Levée de boucliers contre Call-TV. Diffusée depuis le début de l'été sur les ondes de TQS, cette télé-tirelire suscite une telle grogne que le Conseil canadien des normes de la radiotélévision (CCNR) a reçu 185 plaintes, déposées par des téléspectateurs frustrés.

L'organisme, qui a étudié les doléances des participants, rendra aujourd'hui son verdict. Le CCNR répondra en effet à la question suivante: avec ce quiz nouveau genre, TQS contrevient-elle au code de déontologie de l'Association canadienne des radiodiffuseurs? Si oui, la station pourrait écoper de sanctions, dont on ignore pour le moment la nature.

Le mouvement de protestation contre la télé-tirelire se fait également sentir sur l'internet avec, notamment, la mise en ligne d'un forum de discussion intitulé Anti Call-TV, ainsi qu'avec la formation d'un groupe sur Facebook - de plus 1000 membres - qui dénonce vertement les pratiques de Call-TV. On invite également les internautes qui s'estiment floués à déposer une plainte auprès du CCNR. Rappelons que le concept de télé-tirelire existe un peu partout dans le monde.

Au Québec, plusieurs téléspectateurs qui ont participé au jeu-questionnaire, diffusé du dimanche au vendredi à partir de 23 h à l'antenne du Mouton noir, considèrent que les règles du jeu ne sont pas claires. Au départ, le concept de Call-TV paraît simple. Une animatrice s'adresse directement aux téléspectateurs en leur demandant, par exemple, d'identifier des prénoms masculins dont la deuxième lettre est un «a».

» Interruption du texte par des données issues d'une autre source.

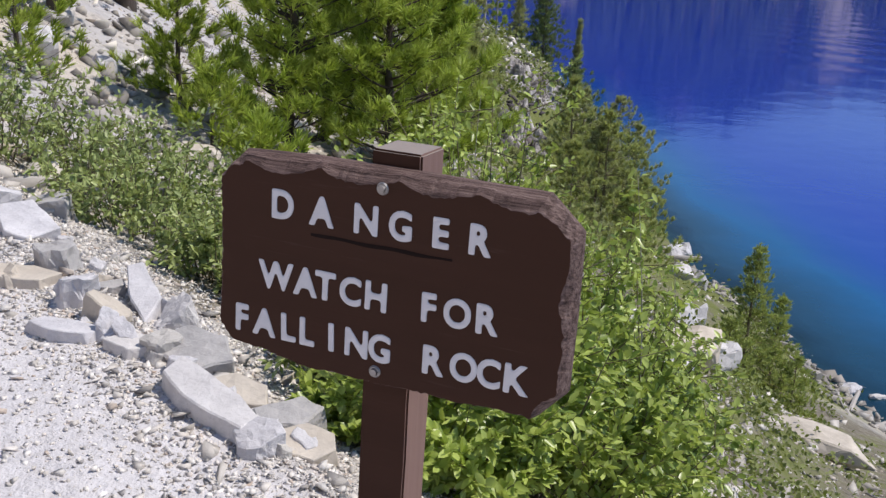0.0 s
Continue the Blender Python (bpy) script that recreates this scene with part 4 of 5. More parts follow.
def boulders():
    g = "large rocks on the bank"
    rows = [(14.3, 58.4, (1.7, 1.5, 1.5), 0, M_ROCK, "rounded white boulder at the waterline"), (4.44, 17.5, (2.1, 1.5, 0.9), 20, M_ROCK_WARM, "large pale buff slab on the steep bank"), (4.9, 19.1, (1.3, 1.1, 0.6), 60, M_ROCK, "pale slab on the steep bank"),
            (5.7, 21.2, (1.6, 0.9, 0.6), -20, M_ROCK, "pale slab on the steep bank"), (9.5, 22.7, (3.2, 1.3, 0.6), -50, M_ROCK_WARM, "smooth buff rock face on the bank"),
            (4.0, 13.2, (0.35, 0.3, 0.25), 0, M_ROCK_WARM, "small buff rock on the bank"), (4.05, 16.2, (1.1, 0.8, 0.5), 15, M_ROCK, "pale slab on the steep bank"), (5.3, 20.0, (1.4, 0.8, 0.5), 40, M_ROCK, "pale slab on the steep bank"), (6.6, 22.6, (1.5, 0.9, 0.5), 30, M_ROCK, "pale slab on the steep bank"), (3.37, 17.1, (0.9, 0.6, 0.5), 35, M_ROCK, "pale slab on the steep bank"), (10.1, 39.3, (1.8, 1.2, 0.9), 50, M_ROCK, "white slab above the shore"), (11.0, 40.8, (1.6, 1.0, 0.8), 20, M_ROCK, "white slab above the shore"),
            (12.6, 50.5, (1.3, 1.6, 0.9), 0, M_ROCK, "white slab above the shore"), (13.8, 50.9, (1.5, 1.1, 1.0), 70, M_ROCK_GREY, "grey block at the shore"), (13.2, 73.8, (1.6, 1.4, 1.3), 0, M_ROCK, "white block on the spur's edge"),
            (18.6, 42.2, (1.1, 0.7, 0.5), 20, M_ROCK, "white stone standing in shallow water"), (19.6, 41.6, (0.8, 0.5, 0.4), 0, M_ROCK, "white stone standing in shallow water"), (20.4, 38.2, (0.7, 0.6, 0.4), 0, M_ROCK_GREY, "stone standing in shallow water"),
            (-4.4, 11.8, (0.55, 0.4, 0.4), 0, M_ROCK, "white rock on the scree"), (-3.9, 12.6, (0.4, 0.35, 0.25), 40, M_ROCK, "white rock on the scree"), (-4.9, 13.6, (0.6, 0.5, 0.3), 10, M_ROCK_GREY, "grey rock on the scree"), (-2.4, 10.4, (0.7, 0.5, 0.3), 30, M_ROCK_WARM, "pale rock on the scree"), (-1.8, 8.5, (0.5, 0.45, 0.3), 70, M_ROCK_WARM, "pale rock on the scree")]
    for i, (x, y, size, turn, m, label) in enumerate(rows):
        rng = np.random.default_rng(500 + i)
        stone("boulder", x, y, size, 600 + i, m, label, g, turn, (rng.normal(0, 8), rng.normal(0, 8)), 0.3, z=max(ground_z(x, y), -0.1), n=18)


boulders()


def crag_material():
    n = Nodes("spur_lava", 0.9, 0.2)
    a, b = n.noise(0.9, 6, 0.7), n.noise(4.0, 6, 0.72)
    c = n.mix(n.ramp(n.cells(1.5, "Color"), (0.2, 0.0), (0.8, 1.0)), (0.075, 0.066, 0.066), (0.30, 0.28, 0.275))
    c = n.mix(n.ramp(a, (0.47, 0.0), (0.57, 0.9)), c, (0.60, 0.565, 0.54))
    n.bump(b, 0.8, 0.12)
    return n.done(n.mix(n.math("MULTIPLY", b, 0.35), c, (0.20, 0.18, 0.17)))


def spur_crag(az, dist, wide, long, tall, seed, label):
    """A broken outcrop of stepped lava blocks standing out of the bank."""
    u, v = np.linspace(-1, 1, 64), np.linspace(-1, 1, 64)
    U, V = np.meshgrid(u, v, indexing="ij")
    a = radians(az)
    x = math.sin(a) * dist + U * wide * math.cos(a) + V * long * math.sin(a)
    y = math.cos(a) * dist - U * wide * math.sin(a) + V * long * math.cos(a)
    z, _ = land_height(x, y)
    cell = value_noise(U * 4 + 0.5 * V, V * 5, seed) + 0.6 * value_noise(U * 9, V * 10, seed + 1)
    lift = np.floor(2.4 * cell + 3) / 5.4 + 0.16 * value_noise(U * 19, V * 19, seed + 2)
    lift = lift * smooth(1.0, 0.55, np.hypot(U, V) + 0.25 * value_noise(U * 3, V * 3, seed + 3)) * tall
    x = x - math.sin(a) * lift * 0.5 + 0.25 * value_noise(U * 9, V * 8, seed + 4)
    n, m = U.shape
    i = np.arange(n * m).reshape(n, m)
    f = np.stack([i[:-1, :-1], i[1:, :-1], i[1:, 1:], i[:-1, 1:]], -1).reshape(-1, 4)
    me = mesh_of("outcrop", np.stack([x, y - math.cos(a) * lift * 0.5, z - 0.35 + lift], -1).reshape(-1, 3), f, M_CRAG)
    tagged(new("outcrop", me), label, "rock outcrop", "outcrops on the spur")


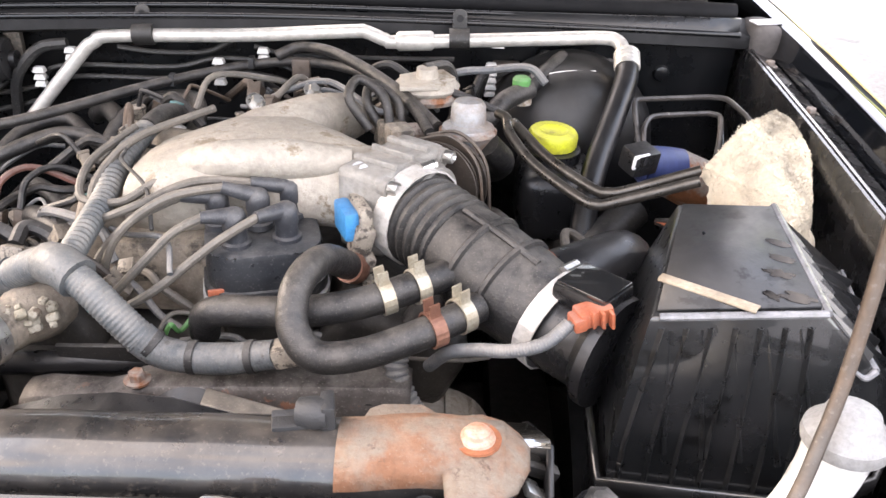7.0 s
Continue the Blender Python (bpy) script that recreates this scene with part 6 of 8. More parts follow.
def shroud_bar():
    b = thing("cross_brace", "brown-stained steel channel brace behind the radiator", "brace", (0.1, 0.52, 1.03))
    rows = []
    for x, y, z, h in ((-0.112, 0.528, 1.020, 0.028), (-0.09, 0.526, 1.026, 0.028), (-0.03, 0.520, 1.028, 0.028), (-0.008, 0.517, 1.036, 0.032), (0.006, 0.515, 1.047, 0.038), (0.03, 0.515, 1.050, 0.040), (0.12, 0.515, 1.053, 0.040), (0.19, 0.515, 1.055, 0.040), (0.240, 0.515, 1.056, 0.040), (0.258, 0.515, 1.056, 0.036), (0.264, 0.515, 1.053, 0.026)):
        rows.append([(x, y - 0.028, z - h - 0.003), (x, y - 0.021, z - h), (x, y - 0.019, z - 0.006), (x, y - 0.015, z - 0.001), (x, y, z + 0.002), (x, y + 0.016, z + 0.001), (x, y + 0.019, z - 0.004), (x, y + 0.02, z - 0.03)])
    brace_mat = material("dusty_rust_channel", (0.070, 0.060, 0.054), 0.5, metal=0.25, second=(0.045, 0.038, 0.034), scale=18, bump=0.4, dust=0.55, dust_color=(0.33, 0.30, 0.27), spots=(0.17, 0.075, 0.042), spot_scale=22, spot_at=0.60)
    part("channel", sheet(rows), brace_mat, b, "dusty pressed-steel channel with rust streaks", solid=0.003)
    bolt((0.007, 0.508, 1.052), 0.008, (0, 0, 1), RUST, b)
    part("hole", lathe([(0.005, 0), (0.005, 0.0015), (0, 0.0015)], (0.225, 0.4955, 1.036), (0, -1, 0), seg=14), DARK, b)
    bolt((0.250, 0.495, 1.030), 0.008, (0, -1, 0), RUST, b)
    part("back_plate", block((-0.02, 0.548, 1.046), (0.13, 0.006, 0.034), turn=(10, -4, -4), bevel=0.002), CHASSIS, b, "dark plate behind the brace")
    part("pipe", tube([(-0.20, 0.55, 1.03), (-0.05, 0.555, 1.035), (0.14, 0.55, 1.045), (0.19, 0.54, 1.03)], 0.012, seg=10), BLACK_PLASTIC, b)


shroud_bar()


def upper_hose():
    h = thing("radiator_hose", "thick dusty black upper radiator hose with a worm clamp", "hose", (-0.2, 0.42, 1.14))
    part("hose", tube([(-0.2465, 0.340, 1.134), (-0.247, 0.362, 1.143), (-0.243, 0.388, 1.147), (-0.226, 0.412, 1.144), (-0.196, 0.430, 1.136), (-0.176, 0.444, 1.119), (-0.156, 0.470, 1.099), (-0.145, 0.500, 1.086), (-0.134, 0.530, 1.082)],
                      [0.0245, 0.0255, 0.028, 0.0305, 0.0305, 0.029, 0.0265, 0.0255, 0.025], seg=22, steps=7), HOSE, h)
    clamp((-0.247, 0.354, 1.140), (-0.02, 0.85, 0.30), 0.0262, TAN, h, 0.012, "steel worm clamp", ears=False)
    bm = tube([(-0.278, 0.352, 1.150), (-0.268, 0.357, 1.162), (-0.250, 0.360, 1.169)], 0.006, seg=6, flat=0.25)
    part("clamp_tail", bm, TAN, h, "slotted clamp tail")
    part("clamp_screw", lathe([(0.009, -0.012), (0.009, 0.012), (0.006, 0.014), (0, 0.014)], (-0.226, 0.352, 1.163), (1, 0.2, -0.4), seg=8), COPPER, h, "rusty clamp screw")
    clamp((-0.136, 0.522, 1.083), (0.36, 0.93, -0.1), 0.0270, STEEL, h, 0.014, ears=True)
    bm = lathe([(0.024, -0.03), (0.026, 0.0), (0.03, 0.01), (0.034, 0.03), (0.03, 0.05), (0, 0.052)], (-0.122, 0.556, 1.080), (0.4, 0.9, 0), seg=20)
    out_ = part("thermostat_outlet", bm, CAST, h, "crusty cast coolant outlet")
    rnd = random.Random(14)
    for k in range(20):
        r_ = rnd.uniform(0.003, 0.0075)
        at = (-0.138 + 0.0032 * k + rnd.uniform(-0.006, 0.006), 0.552 + rnd.uniform(-0.014, 0.012), 1.096 + rnd.uniform(-0.016, 0.012))
        part("crust", block(at, (r_ * 1.8, r_ * 1.5, r_ * 1.3), turn=(rnd.uniform(-30, 30), rnd.uniform(-30, 30), rnd.uniform(0, 90)), bevel=r_ * 0.45, segments=3), CRUST, out_, "pale corrosion")
    part("sensor", lathe([(0.007, 0), (0.007, 0.016), (0.005, 0.02), (0, 0.02)], (-0.042, 0.548, 1.104), (1, -0.2, 0.2), seg=12), TEAL, h, "teal sensor tip")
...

Elle les invite du même souffle à répondre en téléphonant ou en envoyant des messages textes avec leur portable. Coût de chaque appel: 1 $. Or, même si les participants n'arrivent pas à parler à l'animatrice, ils paient quand même à chaque tentative. Résultat: certains téléspectateurs ont reçu des factures téléphoniques qui ont dépassé les 2000 $.

«Je viens de recevoir mon compte téléphonique et la facture pour le mois de juin s'élève à plus de 2500 $, a témoigné un participant sur le forum Anti Call-TV. Je suis totalement démuni. J'ignore quoi faire. Je risque de perdre une bonne partie de mes économies. Malgré tous mes appels, ajoute-t-il plus loin, je n'ai jamais gagné un sou.»

Même désespoir du côté d'Éric Larouche, un participant de Saint-Jérôme, interrogé par La Presse. Frustré, M. Larouche a déboursé 80 $ après l'envoi de multiples messages textes, sans jamais avoir la chance de répondre. S'il a fait plusieurs tentatives, c'est qu'il était convaincu que «ça fonctionnerait». Aujourd'hui, il en arrive toutefois à la conclusion suivante: «C'est quasiment impossible d'avoir la ligne. C'est assez décevant. Ces gens-là rient de nous. Ils attirent des gens pauvres qui essaient d'appeler en espérant gagner de l'argent, dénonce-t-il. Je n'ai jamais vu quelque chose comme ça.»

En France

La grogne provoquée par la diffusion de Call-TV n'est pas unique au Québec. En France, par exemple, où ce genre d'émission faisait partie il y a quelques années de la grille horaire de certaines chaînes, on a décidé de mieux encadrer ces jeux-questionnaires afin de protéger les téléspectateurs. L'entrée en vigueur des nouvelles règles, en 2007, a incité certaines stations à ne plus diffuser d'émissions de style télé-tirelire.

De son côté, TQS, qui diffusera Call-TV jusqu'à la fin du mois d'août, ignore pour le moment si l'émission reviendra en ondes l'automne prochain. Enregistrée en direct de Vienne dans les studios du producteur et détenteur du concept, l'émission attire en moyenne chaque soir 110 000 téléspectateurs.

Comment réagit le Mouton noir face aux nombreuses plaintes déposées contre Call-TV? «C'est sûr qu'on est sensibles à ça, a dit le directeur du marketing de TQS, David Crête. Chaque plaignant reçoit une réponse écrite de notre part. Mais on s'est assurés que tout se faisait dans les règles. Les animatrices font plusieurs rappels, il y a une bande défilante qui indique les règles du jeu, poursuit-il. On prend toutes les dispositions nécessaires pour aviser les gens. On pense qu'on fait le maximum.»